The US Senate is to ask the country's Intelligence Chief, John Negroponte, to report on allegations that the CIA is running secret overseas jails for terrorism suspects. Negroponte has been directed to testify in secret to two Congressional Intelligence Panels. It follows a report in the Washington Post that the CIA had jails in Eastern Europe and Asia were suspects were held without monitoring by any human rights agency.

Senators also voted to bar detainees at Guantanamo Bay from taking legal action in US courts. This contravenes a 2004 Supreme Court opinion that Guantanamo inmates have a right to challenge their detentions. The new Senate provision would need to go through several more steps before becoming law.

Australia split on new terror laws

Australian Prime Minister John Howard is seeking to introduce security measures which are rejected by the opposition as too draconian.

Under the new proposals, which the government wants to be law by the end of the year, the police would have greater authority to monitor, search and detain terrorism suspects. There are also wide-ranging provisions covering sedition.
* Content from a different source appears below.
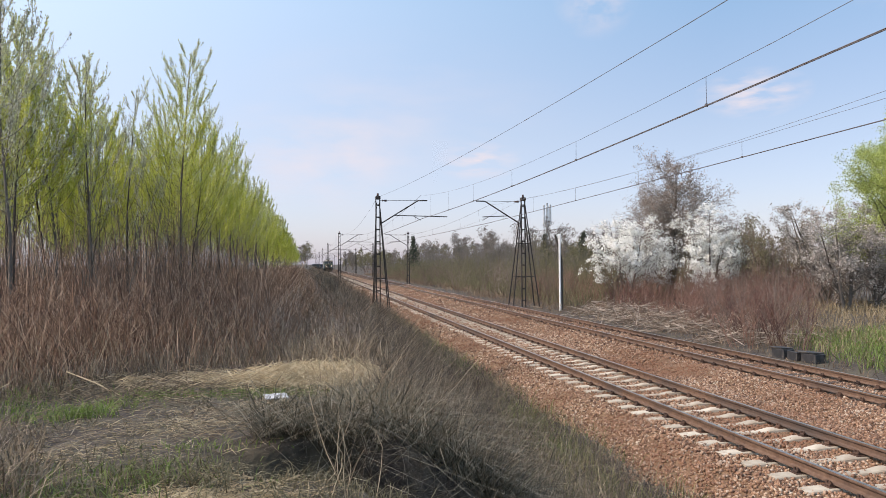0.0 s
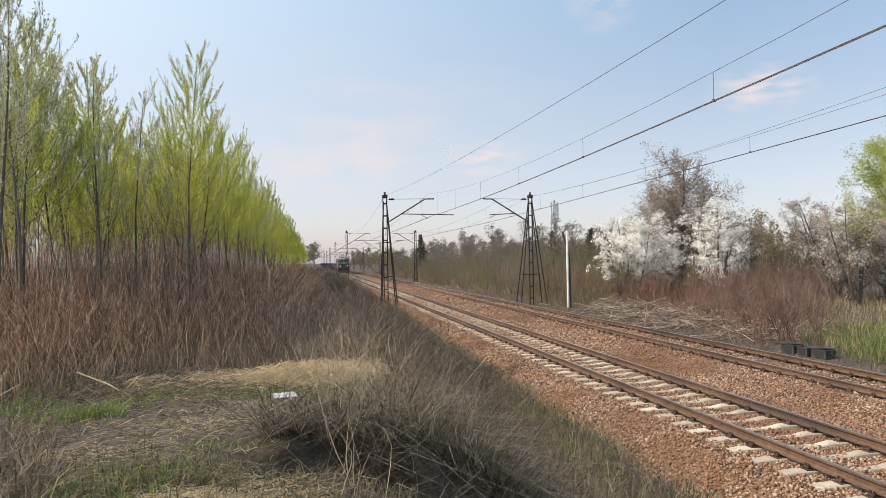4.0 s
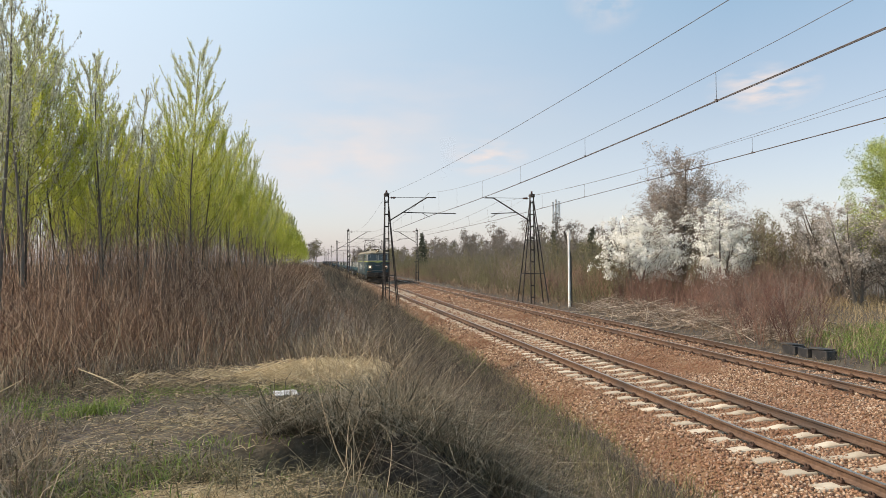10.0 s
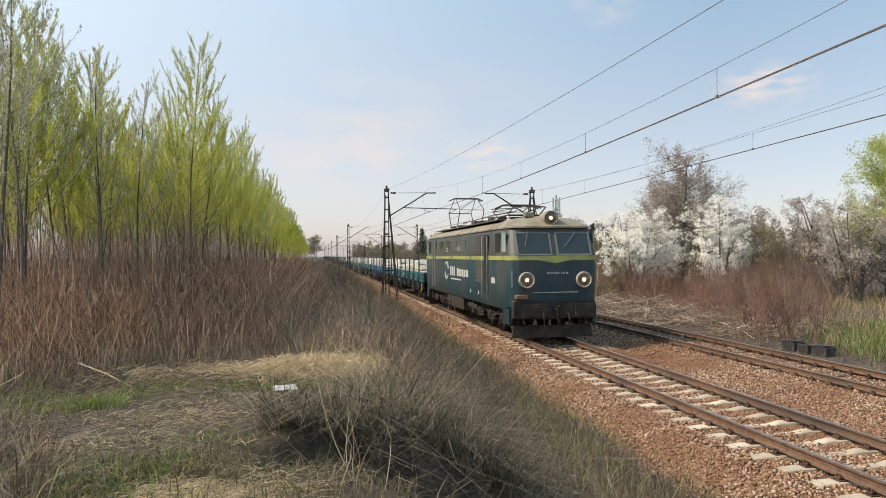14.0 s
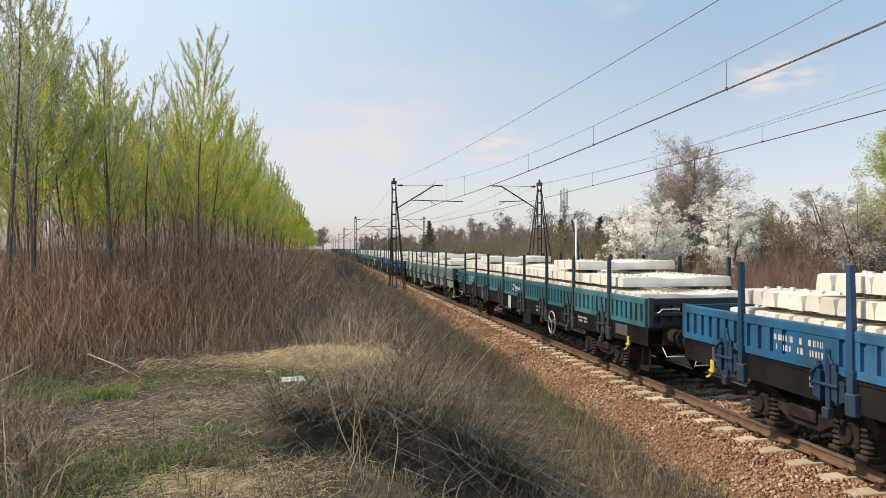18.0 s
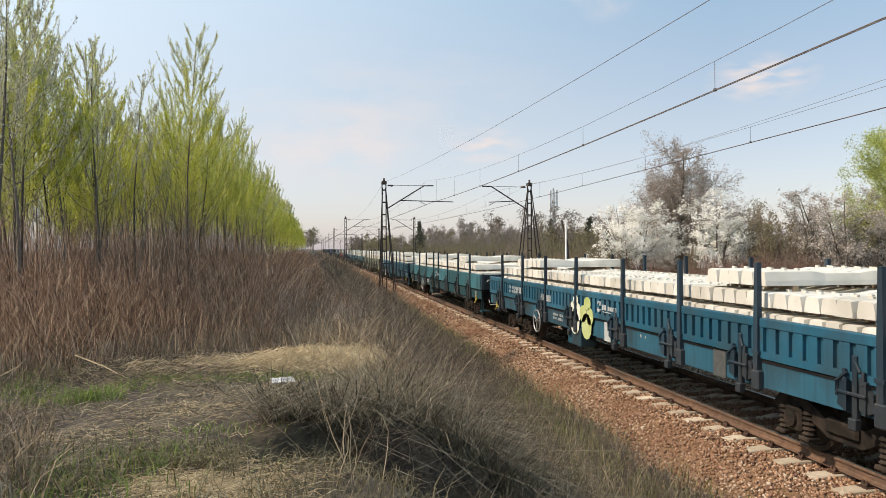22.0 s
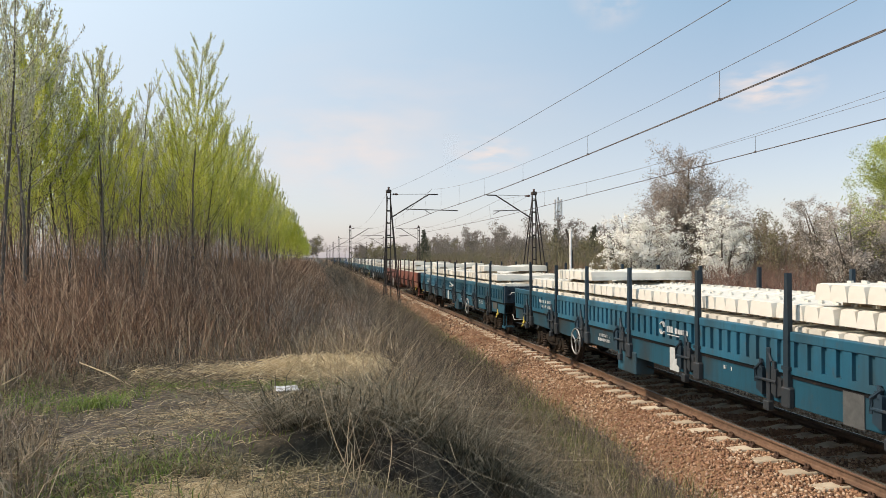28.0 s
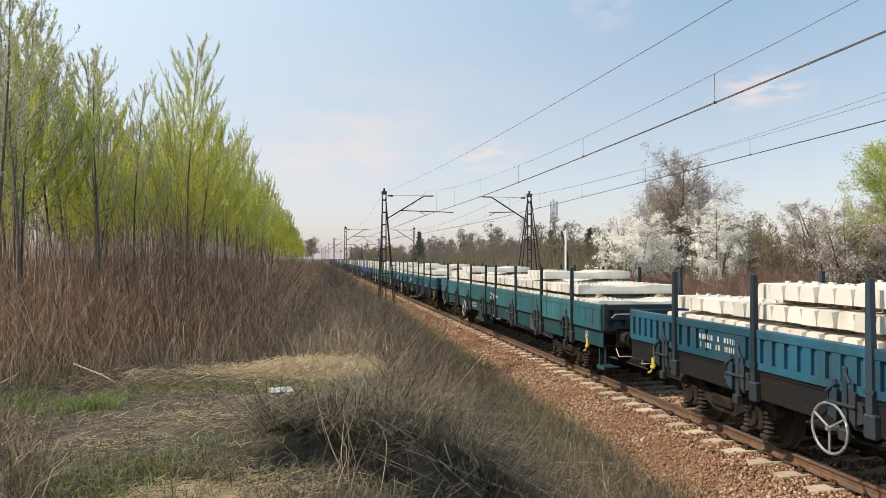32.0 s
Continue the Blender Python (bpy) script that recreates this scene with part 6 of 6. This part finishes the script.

Many believe Howard's foreign policy of supporting US action in Iraq and Afghanistan may have made their country a target for Al-Qaeda and similar groups.

Turkish officials suspected of bomb attack

There have been protests in the southeast of Turkey, close to the border with Iraq, as locals accused state security officers of planting a bomb in a bookshop which killed one person on Wednesday 9 November. After the explosion, the crowd immediately turned on a man they believed was the bomber and who was later identified as an intelligence officer with Turkey's security forces. It is thought the bomb was meant for the shop's owner, who is reportedly linked to the outlawed Kurdistan Workers' Party (PKK). Another man died in clashes that followed.

Prime Minister Recep Tayyip Erdogan has promised a transparent inquiry to uncover the truth and punish those responsible.